Etik imperatif gotong royong adalah tolong-menolong, lapang dada, toleran, mementingkan orang lain, tidak merasa benar sendiri, selalu menyelesaikan persoalan lewat  musyawarah dan mufakat. Persoalan itu sangat berat dan tidak mungkin dipikul sendiri, tetapi menjadi ringan ketika melibatkan banyak orang. 

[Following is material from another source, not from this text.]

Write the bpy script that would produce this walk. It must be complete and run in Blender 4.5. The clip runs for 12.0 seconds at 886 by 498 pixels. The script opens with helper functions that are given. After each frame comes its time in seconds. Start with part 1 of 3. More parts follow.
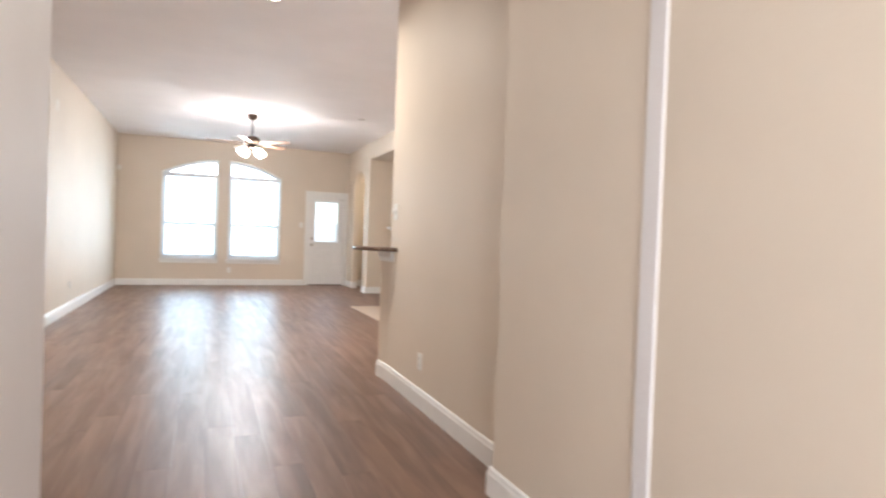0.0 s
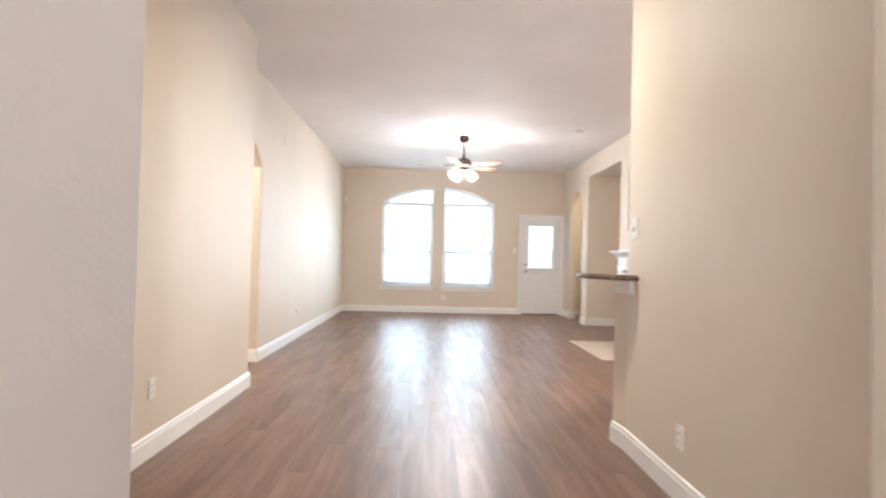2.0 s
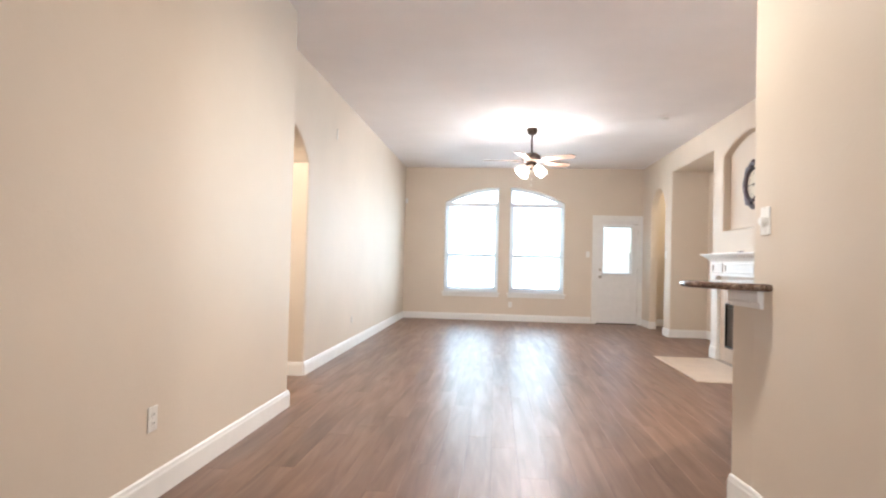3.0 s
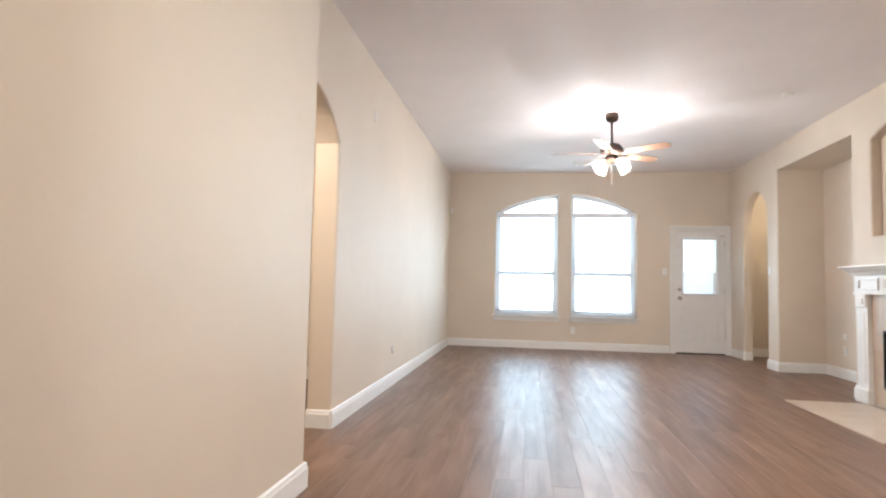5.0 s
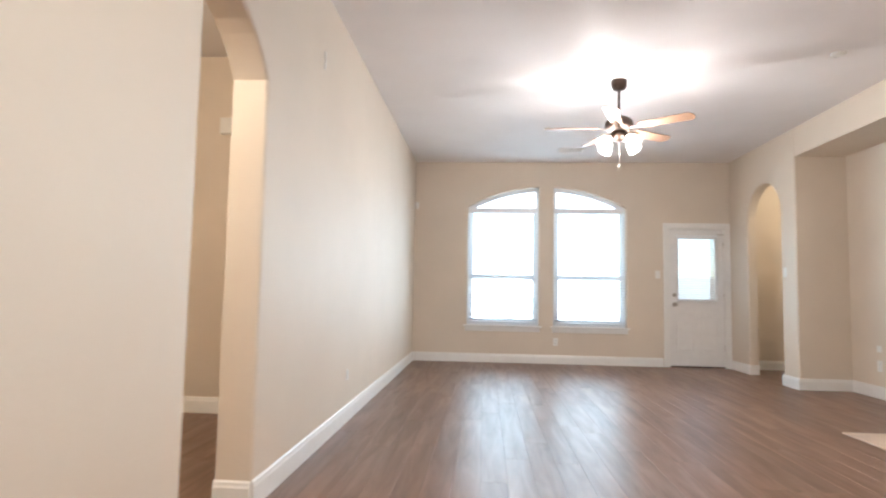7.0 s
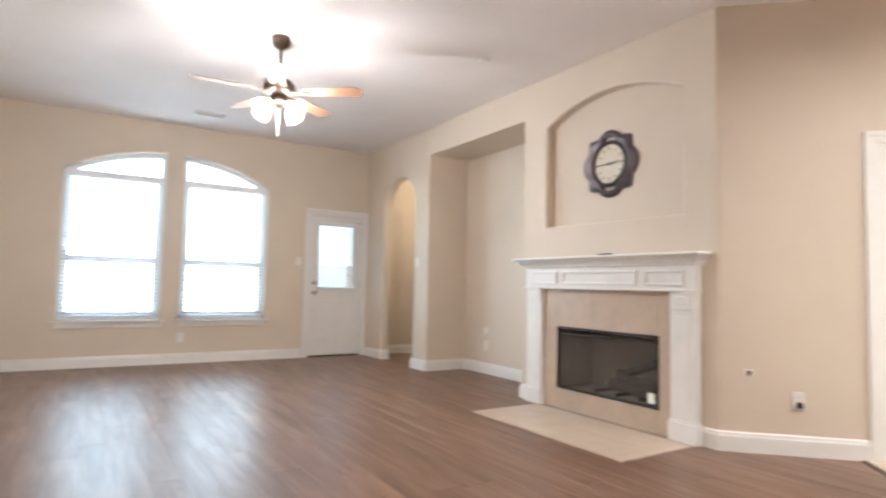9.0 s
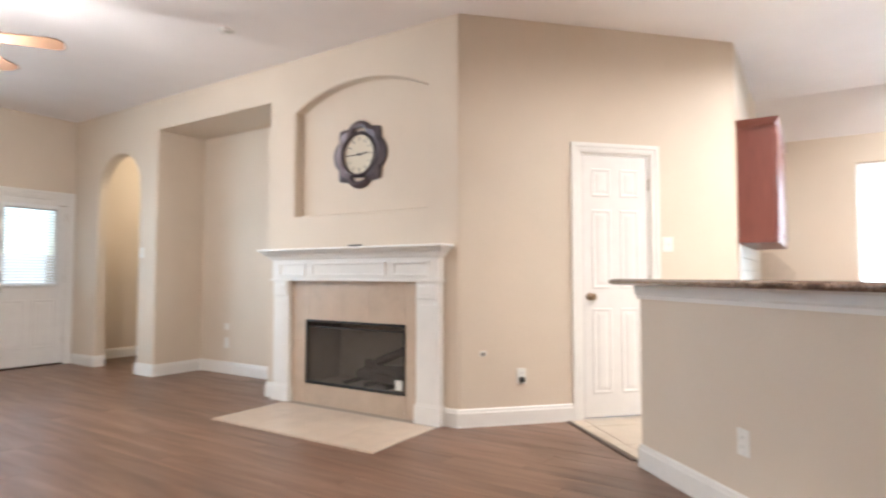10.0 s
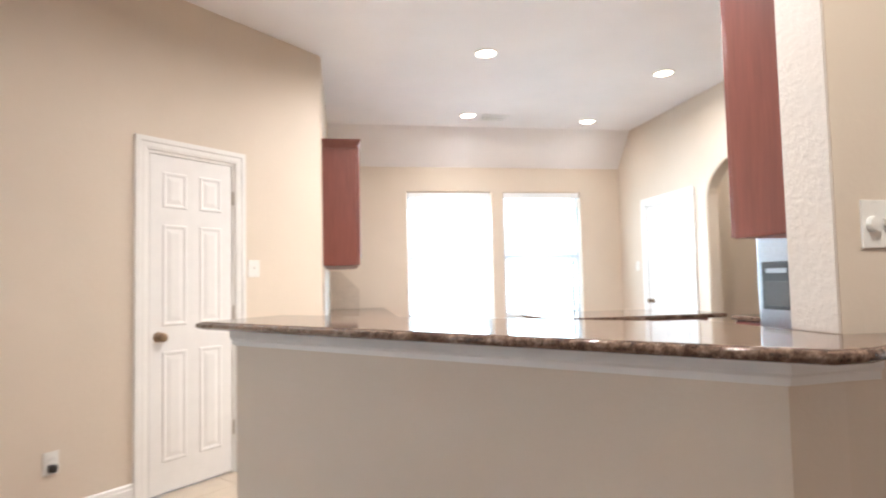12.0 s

Dahulu, itulah yang menjadi alasan utama mengapa rakyat menaruh harapan kepada HOS Tjokroaminoto dengan Serikat Islam-nya sehingga dia disebut ratu adil dan Raja Jawa tanpa mahkota. Salah satu jawabannya karena HOS Tjokroaminoto menawarkan konsep gotong royong yang dirumuskannya dalam ideologi sosialisme (Islam), bahkan serikat itu sendiri artinya adalah persekutuan, gotong royong atau paguyuban dalam bahasa Sunda.

Hari ini, "rakyat" sering tampil di panggung hiruk-pikuk kenegaraan sekadar atas nama. Malah tragisnya ketua rakyatnya sendiri digelandang menjadi tersangka dari kasus urusan kartu  tanda penduduk rakyatnya sendiri! Gejala populisme di mana massa dimobilisasi elite agama (fundamentalisme-puritanistik) dan pemodal (kapitalisme konservatif) untuk semata memburu pragmatisme kekuasaan semakin menjauhkan rakyat dari khitahnya.

Itulah persoalan politik kita yang belum selesai. Kita punya utang ideologis dengan  sila kelima yang tak pernah sudah, "Kesejahteraan sosial bagi seluruh rakyat Indonesia".